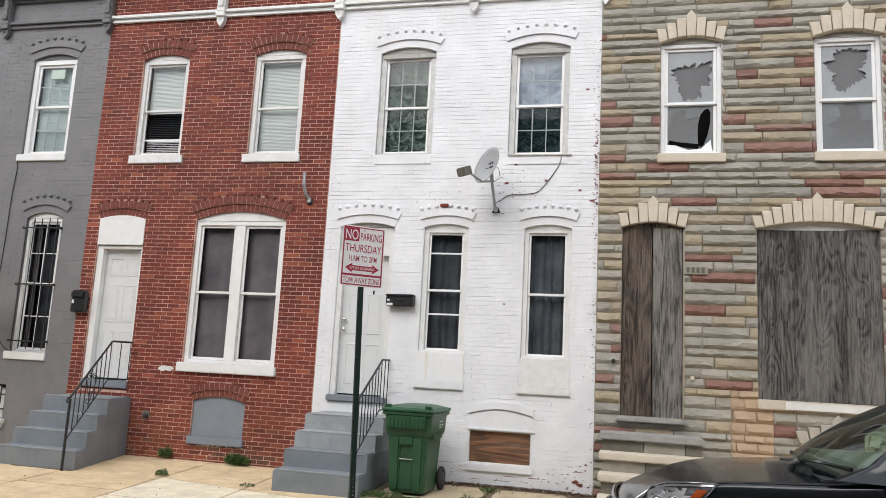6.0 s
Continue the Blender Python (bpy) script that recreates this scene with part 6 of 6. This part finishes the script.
# cabin
N = 13
SPAN = [k / (N - 1) * 2 - 1 for k in range(N)]
base = [(1.74 + 0.27 * abs(q) ** 2.2, CY + 0.75 * q, 1.215 - 0.035 * q) for q in SPAN]
head = [(2.54 + 0.14 * abs(q) ** 2.2, CY + 0.62 * q, 1.69 - 0.06 * q * q - 0.025 * q) for q in SPAN]
bm = bmesh.new()
rows = []
for j in range(9):
    t = j / 8
    rows.append([bm.verts.new((a[0] + (b[0] - a[0]) * t - 0.05 * math.sin(math.pi * t), a[1] + (b[1] - a[1]) * t, a[2] + (b[2] - a[2]) * t + 0.02 * math.sin(math.pi * t))) for a, b in zip(base, head)])
for p, q in zip(rows, rows[1:]):
    for k in range(N - 1):
        bm.faces.new((q[k], q[k + 1], p[k + 1], p[k]))
part("windscreen", bm, M_CARGLASS, car, "green-tinted windscreen", True).visible_shadow = False
bm = bmesh.new()
rows = []
for x, up in ((None, 0), (3.1, 0.03), (3.8, 0.035), (4.6, 0.02), (4.95, -0.03)):
    line = []
    for k in range(N):
        hx, hy, hz = head[k]
        line.append(bm.verts.new((hx if x is None else x + 0.1 * (abs(k / (N - 1) * 2 - 1)) ** 2 * 0, hy, hz + up)))
    rows.append(line)
for p, q in zip(rows, rows[1:]):
    for k in range(N - 1):
        bm.faces.new((q[k], q[k + 1], p[k + 1], p[k]))
part("roof", bm, M_CAR, car, "glossy black roof", True)
for s, k in ((-1, 0), (1, N - 1)):
    bm, rows = bmesh.new(), []
    for j in range(-1, 9):
        t = max(j, 0) / 8
        p = Vector(base[k]).lerp(Vector(head[k]), t) + Vector((-0.05 * math.sin(math.pi * t), 0, 0.02 * math.sin(math.pi * t)))
        drop, wide = (0.09 if j < 0 else 0.0), 0.2 - 0.11 * t
        rows.append([bm.verts.new(p + Vector((dx * wide - 0.01 - 2.4 * drop * (dx < 0.5), s * (dy + 0.4 * drop), dz - drop))) for dx, dy, dz in ((0.0, -0.02, -0.01), (0.0, 0.006, 0.012), (0.3, 0.026, 0.018), (0.75, 0.036, 0.008), (1.0, 0.03, -0.02), (1.0, -0.03, -0.03))])
    for p, q in zip(rows, rows[1:]):
        for i in range(5):
            bm.faces.new((p[i], p[i + 1], q[i + 1], q[i]) if s < 0 else (q[i], q[i + 1], p[i + 1], p[i]))
    part("pillar", bm, M_CAR, car, "black windscreen pillar", True)
    yb, yt = base[k][1] + s * 0.1, head[k][1]
    bm = bmesh.new()
    vs = [bm.verts.new(p) for p in ((2.2, yb, 1.23), (4.9, yb, 1.25), (4.75, yt, 1.64), (2.8, yt, 1.63))]
    bm.faces.new(vs)
    part("side_glass", bm, M_SIDEGLASS, car, "tinted side glass").visible_shadow = False
    for x0, x1 in ((3.35, 3.3), (4.25, 4.2)):
        part("pillar", tube(bmesh.new(), [(x0, yb, 1.24), (x1, yt, 1.66)], 0.035, 8), M_RUBBER, car, "dark door pillar")
    part("roof_edge", tube(bmesh.new(), [head[k], (3.8, yt, 1.675), (4.9, yt, 1.62)], 0.028, 8), M_CAR, car)
part("tailgate", boxed(4.88, 5.0, CY - 0.7, CY + 0.7, 1.2, 1.66, 0.03), M_CAR, car)
part("scuttle", boxed(1.78, 2.12, CY - 0.66, CY + 0.62, 1.1, 1.16, 0.01), M_RUBBER, car, "dark scuttle under the windscreen")
dash = part("dashboard", boxed(1.95, 2.6, CY - 0.62, CY + 0.62, 1.0, 1.25, 0.04), M_SEAT, car, "tan dashboard")
wheel_pts = [(2.85 + 0.05 * math.sin(a), CY - 0.35 + 0.18 * math.cos(a), 1.2 + 0.17 * math.sin(a)) for a in (2 * math.pi * k / 20 for k in range(21))]
part("steering_wheel", tube(bmesh.new(), wheel_pts, 0.016, 6), M_RUBBER, dash)
for s in (-0.36, 0.36):
    st = part("seat", boxed(3.25, 3.45, CY + s - 0.24, CY + s + 0.24, 0.6, 1.3, 0.06), M_SEAT, car, "tan leather seat")
    part("headrest", boxed(3.3, 3.42, CY + s - 0.13, CY + s + 0.13, 1.34, 1.52, 0.04), M_SEAT, st)
for y0, y1, x0, x1 in ((CY - 0.62, CY - 0.05, 1.95, 1.77), (CY + 0.05, CY + 0.42, 1.8, 1.83)):
    w = part("wiper", tube(bmesh.new(), [(x0, y0, 1.225), ((x0 + x1) / 2 - 0.02, (y0 + y1) / 2, 1.235), (x1 + 0.02, y1, 1.215)], 0.014, 6), M_RUBBER, car, "black wiper blade")
for s in (-1, 1):
    mir = part("door_mirror", boxed(2.32, 2.48, CY + s * 1.08 - 0.11, CY + s * 1.08 + 0.11, 1.2, 1.36, 0.04), M_CAR, car, "black door mirror")
    part("mirror_glass", boxed(2.481, 2.484, CY + s * 1.08 - 0.09, CY + s * 1.08 + 0.09, 1.22, 1.34), M_CHROME, mir)
    part("mirror_stalk", boxed(2.34, 2.42, CY + s * 0.92 - 0.08, CY + s * 0.92 + 0.08, 1.2, 1.25, 0.015), M_RUBBER, mir)
    for wx in WHEELS:
        m = pose(wx, CY + s * 0.79, RZ + 0.385, 90 * s, 0, 0)
        wh = part("wheel", lathe(bmesh.new(), [(0.25, -0.12), (0.35, -0.12), (0.38, -0.09), (0.385, 0.0), (0.38, 0.09), (0.35, 0.12), (0.25, 0.12)], m, 32), M_RUBBER, car, "black tyre", True)
        part("rim", lathe(bmesh.new(), [(0.25, -0.08), (0.25, -0.1), (0.2, -0.06), (0.06, -0.07), (0.05, -0.09)], m, 24), M_METAL, wh, "gray alloy rim")
    part("wheel_arch_lip", tube(bmesh.new(), [(WHEELS[0] + 0.475 * math.cos(a), CY + s * (abs(CY - side_y(WHEELS[0] + 0.475 * math.cos(a), 0.6)) - 0.02), RZ + 0.4 + 0.475 * math.sin(a)) for a in (math.pi * k / 14 for k in range(15))], 0.016, 6), M_CAR, car)
    part("door_seam", tube(bmesh.new(), [(2.12, CY + s * 0.90, 1.1), (2.1, CY + s * 0.933, 0.95), (2.08, CY + s * 0.93, 0.5)], 0.004, 5), M_RUBBER, car)

# ---- single bricks and stones ----
made = {}
for wall, bricks, mat, ch in LATER:
    for x, w, z, h in bricks:
        key = (wall.name, round(w, 3), round(h, 3))
        if key not in made:
            bm = bmesh.new()
            add_block(bm, 0, w, 0, h, 0.0, 0.013, ch)
            made[key] = finish(bm, "brick", mat)
        ob = new("brick", made[key])
        ob.parent = wall
        ob.location = (x, Y + random.uniform(-0.0022, 0.0022), z)
rnd = random.Random(12)
for x, w, z, h in STONE_SINGLE:
    bm = bmesh.new()
    add_stone(bm, x, w, z, h, rnd)
    part("stone", bm, M_STONE1, wall_s)
for x, w, z, h in beige:
    bm = bmesh.new()
    add_stone(bm, x, w, z, h, rnd)
    part("stone", bm, M_BEIGE, wall_s, "bare beige stone")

-=-=-=-=-

GIVEN REQUEST >> Restate the entire listing word for word, excluding pictures.

RESULT >>
6.0 s
Continue the Blender Python (bpy) script that recreates this scene with part 6 of 6. This part finishes the script.
# cabin
N = 13
SPAN = [k / (N - 1) * 2 - 1 for k in range(N)]
base = [(1.74 + 0.27 * abs(q) ** 2.2, CY + 0.75 * q, 1.215 - 0.035 * q) for q in SPAN]
head = [(2.54 + 0.14 * abs(q) ** 2.2, CY + 0.62 * q, 1.69 - 0.06 * q * q - 0.025 * q) for q in SPAN]
bm = bmesh.new()
rows = []
for j in range(9):
    t = j / 8
    rows.append([bm.verts.new((a[0] + (b[0] - a[0]) * t - 0.05 * math.sin(math.pi * t), a[1] + (b[1] - a[1]) * t, a[2] + (b[2] - a[2]) * t + 0.02 * math.sin(math.pi * t))) for a, b in zip(base, head)])
for p, q in zip(rows, rows[1:]):
    for k in range(N - 1):
        bm.faces.new((q[k], q[k + 1], p[k + 1], p[k]))
part("windscreen", bm, M_CARGLASS, car, "green-tinted windscreen", True).visible_shadow = False
bm = bmesh.new()
rows = []
for x, up in ((None, 0), (3.1, 0.03), (3.8, 0.035), (4.6, 0.02), (4.95, -0.03)):
    line = []
    for k in range(N):
        hx, hy, hz = head[k]
        line.append(bm.verts.new((hx if x is None else x + 0.1 * (abs(k / (N - 1) * 2 - 1)) ** 2 * 0, hy, hz + up)))
    rows.append(line)
for p, q in zip(rows, rows[1:]):
    for k in range(N - 1):
        bm.faces.new((q[k], q[k + 1], p[k + 1], p[k]))
part("roof", bm, M_CAR, car, "glossy black roof", True)
for s, k in ((-1, 0), (1, N - 1)):
    bm, rows = bmesh.new(), []
    for j in range(-1, 9):
        t = max(j, 0) / 8
        p = Vector(base[k]).lerp(Vector(head[k]), t) + Vector((-0.05 * math.sin(math.pi * t), 0, 0.02 * math.sin(math.pi * t)))
        drop, wide = (0.09 if j < 0 else 0.0), 0.2 - 0.11 * t
        rows.append([bm.verts.new(p + Vector((dx * wide - 0.01 - 2.4 * drop * (dx < 0.5), s * (dy + 0.4 * drop), dz - drop))) for dx, dy, dz in ((0.0, -0.02, -0.01), (0.0, 0.006, 0.012), (0.3, 0.026, 0.018), (0.75, 0.036, 0.008), (1.0, 0.03, -0.02), (1.0, -0.03, -0.03))])
    for p, q in zip(rows, rows[1:]):
        for i in range(5):
            bm.faces.new((p[i], p[i + 1], q[i + 1], q[i]) if s < 0 else (q[i], q[i + 1], p[i + 1], p[i]))
    part("pillar", bm, M_CAR, car, "black windscreen pillar", True)
    yb, yt = base[k][1] + s * 0.1, head[k][1]
    bm = bmesh.new()
    vs = [bm.verts.new(p) for p in ((2.2, yb, 1.23), (4.9, yb, 1.25), (4.75, yt, 1.64), (2.8, yt, 1.63))]
    bm.faces.new(vs)
    part("side_glass", bm, M_SIDEGLASS, car, "tinted side glass").visible_shadow = False
    for x0, x1 in ((3.35, 3.3), (4.25, 4.2)):
        part("pillar", tube(bmesh.new(), [(x0, yb, 1.24), (x1, yt, 1.66)], 0.035, 8), M_RUBBER, car, "dark door pillar")
    part("roof_edge", tube(bmesh.new(), [head[k], (3.8, yt, 1.675), (4.9, yt, 1.62)], 0.028, 8), M_CAR, car)
part("tailgate", boxed(4.88, 5.0, CY - 0.7, CY + 0.7, 1.2, 1.66, 0.03), M_CAR, car)
part("scuttle", boxed(1.78, 2.12, CY - 0.66, CY + 0.62, 1.1, 1.16, 0.01), M_RUBBER, car, "dark scuttle under the windscreen")
dash = part("dashboard", boxed(1.95, 2.6, CY - 0.62, CY + 0.62, 1.0, 1.25, 0.04), M_SEAT, car, "tan dashboard")
wheel_pts = [(2.85 + 0.05 * math.sin(a), CY - 0.35 + 0.18 * math.cos(a), 1.2 + 0.17 * math.sin(a)) for a in (2 * math.pi * k / 20 for k in range(21))]
part("steering_wheel", tube(bmesh.new(), wheel_pts, 0.016, 6), M_RUBBER, dash)
for s in (-0.36, 0.36):
    st = part("seat", boxed(3.25, 3.45, CY + s - 0.24, CY + s + 0.24, 0.6, 1.3, 0.06), M_SEAT, car, "tan leather seat")
    part("headrest", boxed(3.3, 3.42, CY + s - 0.13, CY + s + 0.13, 1.34, 1.52, 0.04), M_SEAT, st)
for y0, y1, x0, x1 in ((CY - 0.62, CY - 0.05, 1.95, 1.77), (CY + 0.05, CY + 0.42, 1.8, 1.83)):
    w = part("wiper", tube(bmesh.new(), [(x0, y0, 1.225), ((x0 + x1) / 2 - 0.02, (y0 + y1) / 2, 1.235), (x1 + 0.02, y1, 1.215)], 0.014, 6), M_RUBBER, car, "black wiper blade")
for s in (-1, 1):
    mir = part("door_mirror", boxed(2.32, 2.48, CY + s * 1.08 - 0.11, CY + s * 1.08 + 0.11, 1.2, 1.36, 0.04), M_CAR, car, "black door mirror")
    part("mirror_glass", boxed(2.481, 2.484, CY + s * 1.08 - 0.09, CY + s * 1.08 + 0.09, 1.22, 1.34), M_CHROME, mir)
    part("mirror_stalk", boxed(2.34, 2.42, CY + s * 0.92 - 0.08, CY + s * 0.92 + 0.08, 1.2, 1.25, 0.015), M_RUBBER, mir)
    for wx in WHEELS:
        m = pose(wx, CY + s * 0.79, RZ + 0.385, 90 * s, 0, 0)
        wh = part("wheel", lathe(bmesh.new(), [(0.25, -0.12), (0.35, -0.12), (0.38, -0.09), (0.385, 0.0), (0.38, 0.09), (0.35, 0.12), (0.25, 0.12)], m, 32), M_RUBBER, car, "black tyre", True)
        part("rim", lathe(bmesh.new(), [(0.25, -0.08), (0.25, -0.1), (0.2, -0.06), (0.06, -0.07), (0.05, -0.09)], m, 24), M_METAL, wh, "gray alloy rim")
    part("wheel_arch_lip", tube(bmesh.new(), [(WHEELS[0] + 0.475 * math.cos(a), CY + s * (abs(CY - side_y(WHEELS[0] + 0.475 * math.cos(a), 0.6)) - 0.02), RZ + 0.4 + 0.475 * math.sin(a)) for a in (math.pi * k / 14 for k in range(15))], 0.016, 6), M_CAR, car)
    part("door_seam", tube(bmesh.new(), [(2.12, CY + s * 0.90, 1.1), (2.1, CY + s * 0.933, 0.95), (2.08, CY + s * 0.93, 0.5)], 0.004, 5), M_RUBBER, car)

# ---- single bricks and stones ----
made = {}
for wall, bricks, mat, ch in LATER:
    for x, w, z, h in bricks:
        key = (wall.name, round(w, 3), round(h, 3))
        if key not in made:
            bm = bmesh.new()
            add_block(bm, 0, w, 0, h, 0.0, 0.013, ch)
            made[key] = finish(bm, "brick", mat)
        ob = new("brick", made[key])
        ob.parent = wall
        ob.location = (x, Y + random.uniform(-0.0022, 0.0022), z)
rnd = random.Random(12)
for x, w, z, h in STONE_SINGLE:
    bm = bmesh.new()
    add_stone(bm, x, w, z, h, rnd)
    part("stone", bm, M_STONE1, wall_s)
for x, w, z, h in beige:
    bm = bmesh.new()
    add_stone(bm, x, w, z, h, rnd)
    part("stone", bm, M_BEIGE, wall_s, "bare beige stone")